Selection Summary: Choose EL0453 for highest noise immunity. Choose EL0501/EL0452 for higher sensitivity and standard speed. Choose EL0500 for cost-sensitive applications where lower CTR is acceptable and drive current is not a constraint.

7. Packaging and Ordering Information

The devices are available in different packaging options to suit production needs.

• Standard Packaging: 100 units per tube.
• Tape and Reel Options: Available in TA or TB reel types, containing 2000 units per reel. This is suitable for automated surface-mount assembly.
• VDE Option: Parts can be ordered with VDE certification (indicated by the "-V" suffix).
• Part Numbering: The part number follows the format: EL050X(Z)-V or EL045X(Z)-V, where:
  • X = Device number (0,1 for EL050x; 2,3 for EL045x).
  • Z = Tape & Reel option (TA, TB, or blank for tube).
  • -V = Optional VDE certification.
  Example: EL0453(TA)-V denotes an EL0453 device in TA tape and reel packaging with VDE approval.

8. Principle of Operation

The device operates on the principle of optical coupling for electrical isolation. An electrical signal applied to the input side causes the infrared LED to emit light proportional to the current. This light traverses an insulating gap (typically a transparent dielectric) and strikes the photodetector on the output side. In this series, the detector is a photosensitive diode connected to the base of a high-speed transistor. The separate bias pin (V_B in some variants) allows pre-biasing the photodiode, which minimizes its junction capacitance. When light hits the photodiode, it generates a current that directly drives the base of the transistor, turning it on. This design avoids the large Miller capacitance associated with a standard phototransistor's base-collector junction, enabling much faster switching speeds—up to 1 Mbit/s. The optical path provides galvanic isolation, blocking high voltages (up to 3750 V_rms) and rejecting common-mode noise between the input and output circuits.

9. Application Scenarios

• Switch-Mode Power Supply (SMPS) Feedback Loops: Providing isolated voltage feedback from the secondary side to the primary side controller, requiring both speed for loop stability and high CMTI to withstand switching noise.
• Motor Drive Inverter Isolation: Isolating gate drive signals for IGBTs or MOSFETs in variable frequency drives. The high CMTI of the EL0453 is essential here to prevent false triggering from high dv/dt transients.
• Industrial Communication Interfaces: Acting as line receivers for isolated RS-485, CAN, or Profibus networks, protecting sensitive logic circuits from ground loops and surges.
• Telecommunication Equipment: Providing signal isolation in line cards or interface modules.
• Replacement for Low-Speed Phototransistor Couplers: Upgrading existing designs to achieve higher data rates without changing the board footprint (SO-8 compatible).
• Home Appliance Control: Isolating user interface microcontrollers from power switching sections (e.g., in washing machines, air conditioners).

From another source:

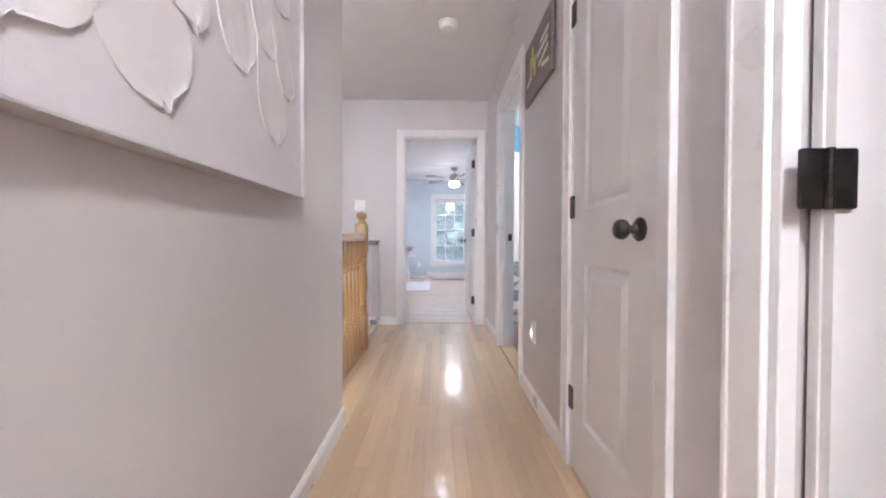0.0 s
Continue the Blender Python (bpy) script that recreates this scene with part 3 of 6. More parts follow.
# ---- hall: baby gate ----
GATE = plain("gate_paint", (0.54, 0.54, 0.55), 0.35, 0.3, 30, 0.05, 0.03)
GATEP = plain("gate_plastic", (0.22, 0.215, 0.22), 0.4, 0, 30, 0.08, 0.05)
gate = thing("safety_gate", pose(-0.60, 0, 0), "grey metal baby gate standing open at the top of the stairs", "safety gate")
bm = B()
tube(bm, [(0, 3.17, 0.03), (0, 3.17, 0.93)], 0.014, 12)
tube(bm, [(0.0, 3.96, 0.03), (0.0, 3.96, 0.905)], 0.013, 12)
tube(bm, [(0.0, 3.83, 0.03), (0.0, 3.83, 0.905)], 0.010, 12)
box(bm, (-0.014, 3.15, 0.006), (0.014, 3.975, 0.026), 0.004)
tube(bm, [(0, 3.83, 0.905), (0, 3.96, 0.905)], 0.010, 10)
part("gate_frame", bm, GATE, gate)
for y, z in ((3.138, 0.90), (3.138, 0.10), (3.985, 0.905), (3.985, 0.07)):
    bm = B()
    m = pose(0, y, z, 90)
    lathe(bm, [(0.006, -0.022), (0.006, 0.0), (0.017, 0.002), (0.019, 0.010), (0.017, 0.022)] if y > 3.5 else [(0.017, -0.0), (0.017, 0.004), (0.006, 0.006), (0.006, -0.03)][:2] + [(0.006, 0.01)], 14, m if y < 3.5 else pose(0, y, z, -90))
    part("wall_pad", bm, GATEP, gate)
leafm = pose(-0.012, 3.83, 0, 0, 0, 73.0)
bm = B()
n = 9
W = 0.53
tops = []
for k in range(n + 1):
    u = k / n
    tops.append((0.02, 0.03 + u * W, 0.885 + 0.062 * math.sin(math.pi * min(1, u * 1.02)) ** 1.0 - 0.0 * u))
tube(bm, tops, 0.011, 10)
bmesh.ops.transform(bm, matrix=leafm, verts=bm.verts)
part("top_rail", bm, GATE, gate, "", 50)
bm = B()
tube(bm, [(0.02, 0.03, 0.055), (0.02, 0.03 + W, 0.055)], 0.011, 10)
bmesh.ops.transform(bm, matrix=leafm, verts=bm.verts)
part("bottom_rail", bm, GATE, gate, "", 50)
for k in range(n + 1):
    bm = B()
    tube(bm, [(tops[k][0], tops[k][1], 0.055), tops[k]], 0.0055 if 0 < k < n else 0.0105, 8)
    bmesh.ops.transform(bm, matrix=leafm, verts=bm.verts)
    part("bar", bm, GATE, gate, "", 50)
bm = B()
box(bm, (-0.022, -0.028, 0.865), (0.028, 0.06, 0.915), 0.008, 2, leafm)
part("gate_hinge", bm, GATEP, gate)
bm = B()
box(bm, (-0.02, -0.02, 0.035), (0.024, 0.045, 0.085), 0.008, 2, leafm)
part("gate_hinge", bm, GATEP, gate)
bm = B()
box(bm, (-0.022, 3.15, 0.85), (0.025, 3.205, 0.945), 0.008, 2)
part("latch", bm, GATEP, gate)
bm = B()
box(bm, (-0.024, 3.145, 0.745), (0.03, 3.245, 0.80), 0.009, 2)
part("latch_housing", bm, GATEP, gate)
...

10. Frequently Asked Questions (FAQ)

Q1: What is the main difference between the EL0500 and EL0501?
A1: The primary difference is the guaranteed minimum Current Transfer Ratio (CTR). The EL0500 has a lower minimum CTR (7% at specified conditions) compared to the EL0501 (19%). This means the EL0501 is more sensitive and can operate with slightly lower input LED current to achieve the same output, but the EL0500 may be sufficient and more cost-effective in circuits designed for higher drive currents.

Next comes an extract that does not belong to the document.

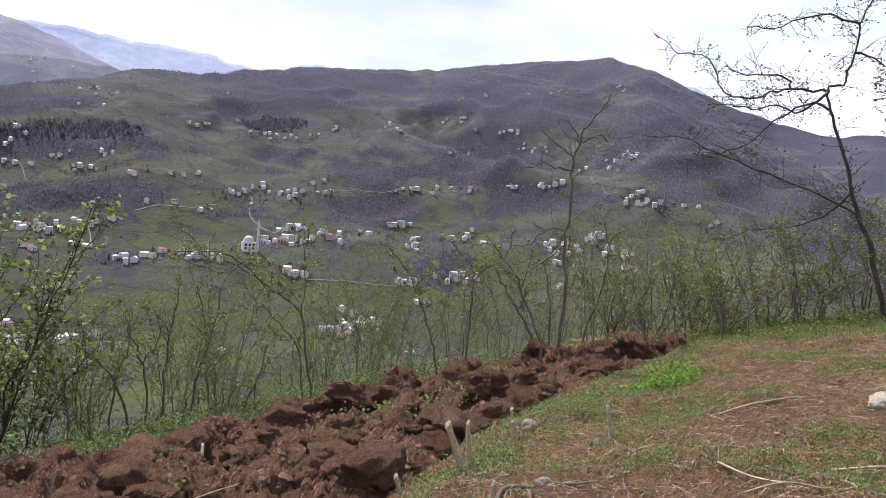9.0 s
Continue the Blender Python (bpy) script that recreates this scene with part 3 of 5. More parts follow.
def smooth_line(pts, per=3):
    """A line through the points, rounded between them."""
    p = [Vector(q) for q in pts]
    p = [2 * p[0] - p[1]] + p + [2 * p[-1] - p[-2]]
    out = []
    for i in range(1, len(p) - 2):
        for k in range(per):
            t = k / per
            out.append(0.5 * (2 * p[i] + (p[i + 1] - p[i - 1]) * t + (2 * p[i - 1] - 5 * p[i] + 4 * p[i + 1] - p[i + 2]) * t * t
                              + (3 * p[i] - p[i - 1] - 3 * p[i + 1] + p[i + 2]) * t ** 3))
    out.append(p[-2])
    return out


def tube(verts, faces, pts, r0, r1, sides):
    base = len(verts)
    n = len(pts)
    for i, p in enumerate(pts):
        t = (pts[min(i + 1, n - 1)] - pts[max(i - 1, 0)]).normalized()
        u = t.cross(Vector((0.31, 0.95, 0.02)))
        u = u.normalized() if u.length > 1e-4 else Vector((1, 0, 0))
        w = t.cross(u)
        r = r0 + (r1 - r0) * (i / (n - 1)) ** 0.8
        for k in range(sides):
            a = 2 * math.pi * k / sides
            verts.append(p + (u * math.cos(a) + w * math.sin(a)) * r)
    for i in range(n - 1):
        for k in range(sides):
            a, b = base + i * sides + k, base + i * sides + (k + 1) % sides
            faces.append((a, b, b + sides, a + sides))
    faces.append(tuple(base + (n - 1) * sides + k for k in range(sides)))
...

Q2: When should I specifically choose the EL0453 variant?
A2: You should choose the EL0453 when your application operates in an environment with very high electrical noise and fast voltage transients between the isolated grounds. Its guaranteed minimum 15 kV/µs Common Mode Transient Immunity makes it essential for reliable operation in motor drives, high-power switch-mode power supplies, or industrial control systems where other variants might experience false switching.

Q3: How do I select the value for the LED current-limiting resistor (R_series)?
A3: Use Ohm's law: R_series = (V_supply - V_F) / I_F. V_F is the LED forward voltage (use 1.8V max for design margin). I_F is your desired operating current (16 mA is a common test condition for optimal performance). For a 5V supply: R_series ≈ (5V - 1.8V) / 0.016A ≈ 200 Ω. Always check power dissipation in the resistor.

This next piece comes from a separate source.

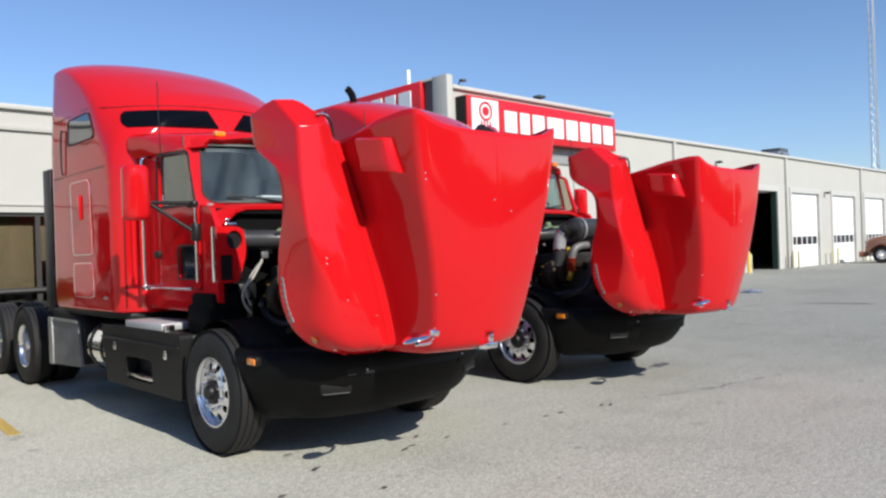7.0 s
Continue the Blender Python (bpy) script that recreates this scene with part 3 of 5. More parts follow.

Q4: Can I use these photocouplers for analog signal isolation?
A4: While possible, they are primarily designed for digital (on/off) signal isolation due to their transistor output and non-linear CTR characteristics. For linear analog isolation, a dedicated linear optocoupler or an isolation amplifier would be a more appropriate choice.

Q5: What is the purpose of the V_B pin on the EL0500/01?
A5: The V_B pin is used to apply a bias voltage to the internal photodiode. Properly biasing the photodiode reduces its junction capacitance, which is a major speed-limiting factor. This external bias network is what enables the high-speed performance (1 Mbit/s) of these devices compared to simple phototransistor couplers.